Skip to content

Playing with the Z Score

Nathan Evans edited this page Mar 4, 2016 · 1 revision

When looking for a way to figure out if a developer had high closeness and low betweenness or vice-versa, at first I didn't have much of an idea of what was "high" and what was "low" for either of these values. After playing with different queries I eventually came up with the query below select * from developer_snapshots where (has_sheriff_hrs=0 and betweenness < 0.01 and closeness > .5) order by closeness desc;

Which seemed to return interesting developers, but Dr. Meneely explained that the values I was using for "high" and "low" weren't accurate.
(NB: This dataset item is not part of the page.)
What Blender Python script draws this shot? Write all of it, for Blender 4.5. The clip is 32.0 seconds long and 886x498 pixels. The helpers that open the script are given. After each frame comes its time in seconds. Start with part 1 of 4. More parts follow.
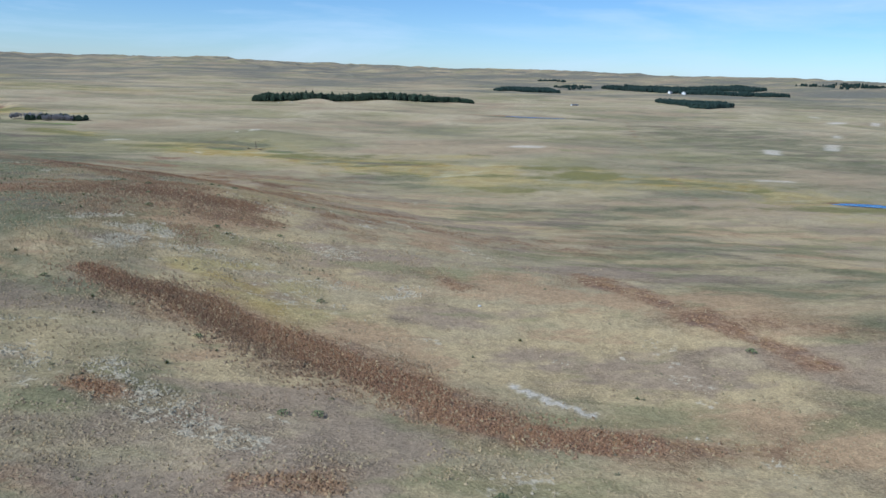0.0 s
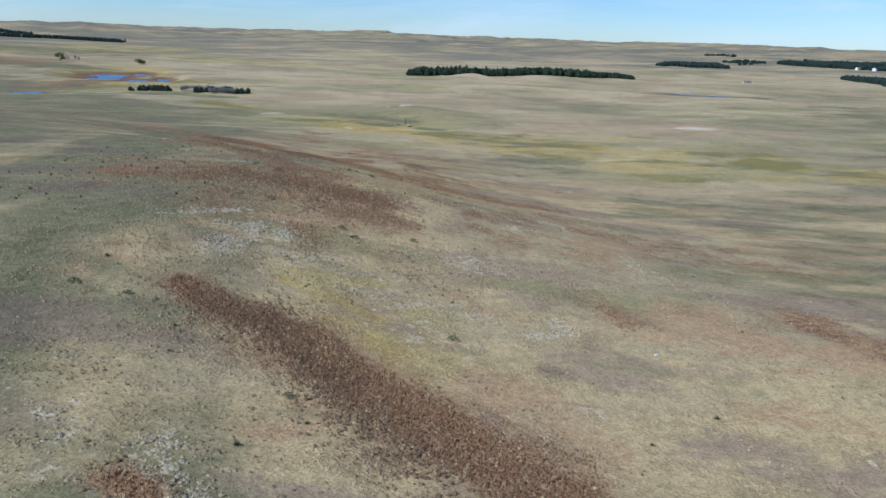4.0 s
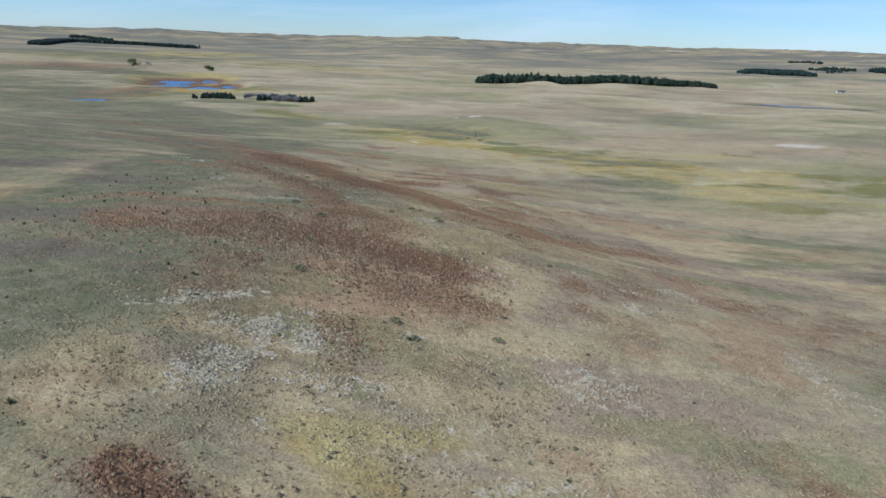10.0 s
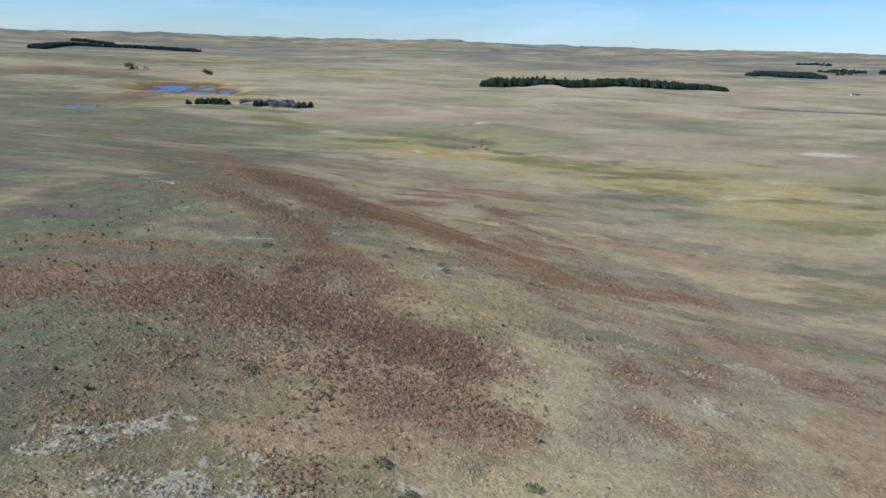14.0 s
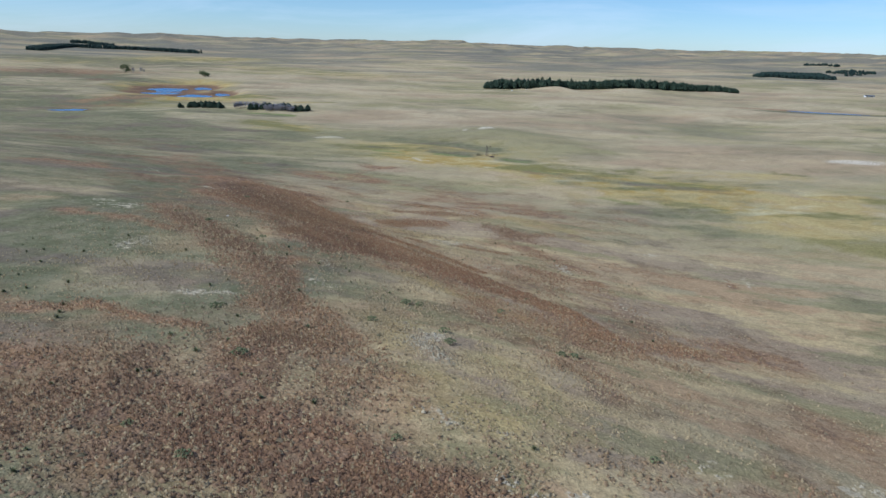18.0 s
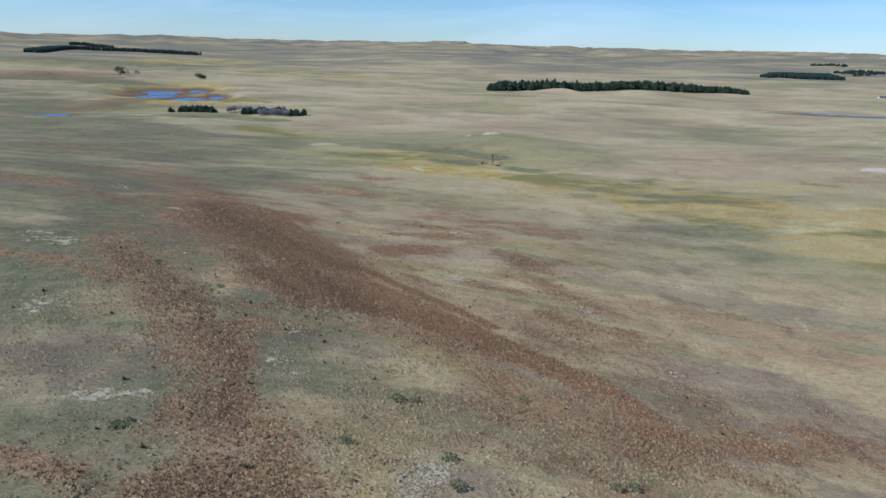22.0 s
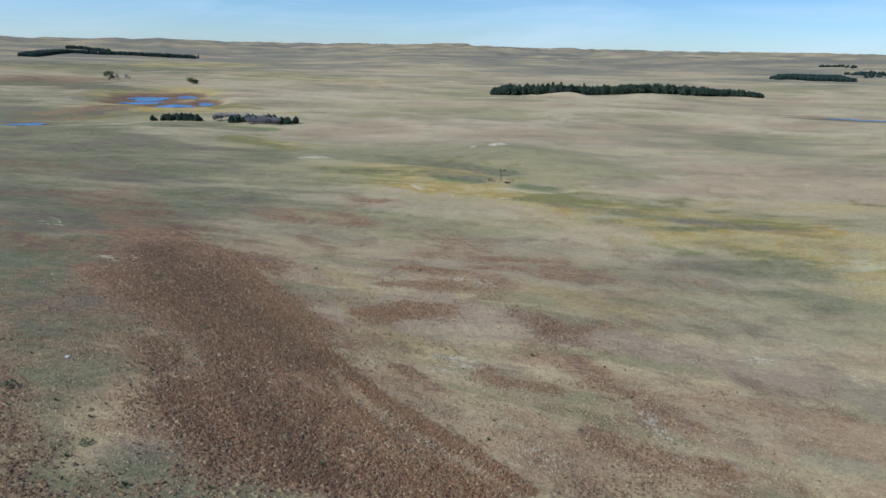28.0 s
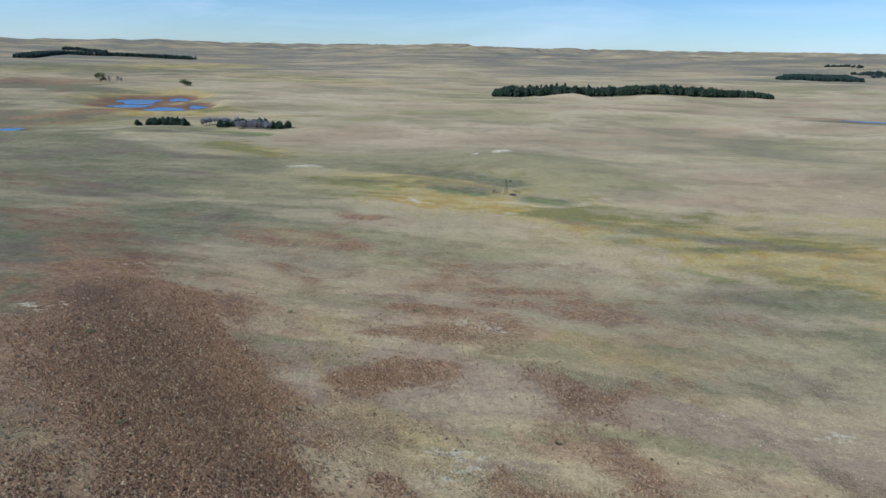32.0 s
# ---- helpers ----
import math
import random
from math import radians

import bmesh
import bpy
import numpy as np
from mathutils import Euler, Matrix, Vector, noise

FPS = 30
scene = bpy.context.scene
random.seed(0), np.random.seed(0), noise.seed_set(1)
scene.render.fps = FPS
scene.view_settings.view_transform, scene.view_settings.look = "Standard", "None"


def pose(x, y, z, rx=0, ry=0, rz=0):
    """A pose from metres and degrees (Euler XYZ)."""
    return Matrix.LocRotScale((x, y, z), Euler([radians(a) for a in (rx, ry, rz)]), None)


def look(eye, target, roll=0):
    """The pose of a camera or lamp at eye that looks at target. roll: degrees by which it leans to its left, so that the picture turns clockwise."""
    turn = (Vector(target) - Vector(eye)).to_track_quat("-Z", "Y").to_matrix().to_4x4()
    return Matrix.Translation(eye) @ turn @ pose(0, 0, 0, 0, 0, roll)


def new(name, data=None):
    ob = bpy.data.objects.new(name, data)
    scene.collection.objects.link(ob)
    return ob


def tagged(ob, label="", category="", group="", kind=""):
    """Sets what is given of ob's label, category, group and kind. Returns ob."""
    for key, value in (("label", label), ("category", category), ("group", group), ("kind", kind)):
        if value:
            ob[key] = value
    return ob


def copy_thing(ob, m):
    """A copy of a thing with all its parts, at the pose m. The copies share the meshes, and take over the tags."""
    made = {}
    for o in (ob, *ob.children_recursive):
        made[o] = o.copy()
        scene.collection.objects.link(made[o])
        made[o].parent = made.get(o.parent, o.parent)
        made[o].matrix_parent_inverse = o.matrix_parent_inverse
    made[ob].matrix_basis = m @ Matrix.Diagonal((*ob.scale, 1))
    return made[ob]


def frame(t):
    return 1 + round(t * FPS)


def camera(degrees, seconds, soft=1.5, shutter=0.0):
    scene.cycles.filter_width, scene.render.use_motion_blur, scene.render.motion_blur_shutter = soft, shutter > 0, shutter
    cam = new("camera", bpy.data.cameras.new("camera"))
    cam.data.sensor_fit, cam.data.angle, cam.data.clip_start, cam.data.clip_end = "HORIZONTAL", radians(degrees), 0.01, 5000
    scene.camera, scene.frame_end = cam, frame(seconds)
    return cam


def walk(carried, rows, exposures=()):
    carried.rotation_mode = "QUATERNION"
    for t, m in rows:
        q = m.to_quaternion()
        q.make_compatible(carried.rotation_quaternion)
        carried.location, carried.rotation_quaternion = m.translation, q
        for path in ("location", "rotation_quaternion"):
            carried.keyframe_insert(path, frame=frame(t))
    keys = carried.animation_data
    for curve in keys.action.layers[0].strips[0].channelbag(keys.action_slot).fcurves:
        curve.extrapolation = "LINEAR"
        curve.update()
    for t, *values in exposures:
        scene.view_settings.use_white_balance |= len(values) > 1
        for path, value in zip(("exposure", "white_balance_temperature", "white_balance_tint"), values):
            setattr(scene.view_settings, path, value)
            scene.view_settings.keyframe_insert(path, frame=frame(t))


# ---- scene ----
cam = camera(61.7, 32.0)
PATH = [
    (0.0, (-0.00, 0.00, 39.94), (27.86, 93.11, 16.40), 2.04),
    (0.5, (0.83, 3.80, 39.98), (27.33, 97.07, 15.53), 2.07),
    (1.0, (1.65, 7.59, 40.02), (26.73, 101.00, 14.60), 2.07),
    (1.5, (2.43, 11.38, 40.04), (26.26, 104.83, 13.59), 2.05),
    (2.0, (3.16, 15.16, 40.05), (25.63, 108.73, 12.87), 2.05),
    (2.5, (3.83, 18.93, 40.03), (24.21, 112.95, 12.76), 2.02),
    (3.0, (4.41, 22.70, 40.00), (21.61, 117.35, 12.70), 1.98),
    (3.5, (4.87, 26.48, 39.97), (18.11, 121.74, 12.58), 1.96),
    (4.0, (5.22, 30.27, 39.94), (13.77, 126.06, 12.53), 1.96),
    (4.5, (5.47, 34.09, 39.91), (10.93, 130.11, 12.51), 1.95),
    (6.5, (4.76, 49.91, 39.73), (6.53, 146.12, 12.51), 1.96),
    (7.0, (4.59, 53.95, 39.72), (5.83, 150.19, 12.58), 1.95),
    (8.0, (4.27, 62.09, 39.76), (4.89, 158.35, 12.68), 2.00),
    (9.0, (4.05, 70.42, 39.89), (4.28, 166.70, 12.86), 1.99),
    (10.0, (3.90, 78.92, 40.10), (3.91, 175.22, 13.15), 1.95),
    (11.0, (3.76, 87.50, 40.25), (3.63, 183.82, 13.38), 1.93),
    (12.0, (3.56, 96.11, 40.33), (3.27, 192.44, 13.48), 1.89),
    (13.0, (3.33, 104.76, 40.42), (2.97, 201.11, 13.65), 1.89),
    (14.0, (3.07, 113.38, 40.47), (2.59, 209.76, 13.82), 1.80),
    (14.5, (2.94, 117.65, 40.48), (2.39, 214.04, 13.84), 1.77),
    (16.5, (2.66, 134.33, 40.21), (1.90, 230.71, 13.57), 1.64),
    (17.0, (2.61, 138.61, 40.14), (1.79, 235.01, 13.57), 1.67),
    (18.0, (2.51, 147.24, 39.99), (1.66, 243.66, 13.46), 1.71),
    (19.0, (2.30, 155.85, 39.90), (1.34, 252.26, 13.36), 1.67),
    (20.0, (2.07, 164.42, 39.88), (1.02, 260.84, 13.37), 1.64),
    (21.0, (1.93, 172.95, 39.91), (0.86, 269.39, 13.47), 1.60),
    (22.0, (1.81, 181.47, 39.94), (0.64, 277.91, 13.52), 1.54),
    (23.0, (1.62, 189.97, 39.92), (0.38, 286.42, 13.55), 1.52),
    (24.0, (1.38, 198.45, 39.94), (0.12, 294.91, 13.61), 1.47),
    (25.0, (1.15, 207.01, 39.99), (-0.16, 303.48, 13.71), 1.46),
    (25.5, (1.03, 211.33, 40.03), (-0.33, 307.81, 13.79), 1.41),
    (27.5, (0.53, 228.94, 40.18), (-0.90, 325.45, 14.02), 1.37),
    (28.0, (0.45, 233.37, 40.18), (-0.98, 329.88, 14.03), 1.32),
    (29.0, (0.33, 242.24, 40.15), (-1.13, 338.74, 13.98), 1.29),
    (30.0, (0.18, 251.15, 40.10), (-1.31, 347.67, 13.99), 1.21),
    (31.0, (0.06, 260.08, 40.03), (-1.45, 356.61, 13.94), 1.14),
    (32.0, (-0.00, 269.00, 39.92), (-1.53, 365.52, 13.83), 1.21),
]
walk(cam, [(t, look(eye, target, roll)) for t, eye, target, roll in PATH],
     exposures=[(0.0, 0.08, 5150, 4), (3.0, 0.12, 5270, 5), (32.0, 0.08, 5270, 5)])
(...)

I later modified it to use more accurate numbers, but after speaking with Sam, the big problem was how arbitrary these numbers were. So, when looking for something less arbitrary, I came across the Z-Score equation from my statistics class, which is used to find outliers in a set of data(the psql query wasn't pretty). However, according to the Z-Score formula, the data does not have any strong outliers, which in theory was fine, as we are only looking for developers with "highs" and "lows", not necessarily "strangely highs" and "strangely lows". In practice, this circled back around to the issue of arbitrary values being used to determine relative "highs" and relative "lows" in the data. So for now, the Z-Score hasn't proven useful, and I am now working with Kayla and Sam on answering some new research questions.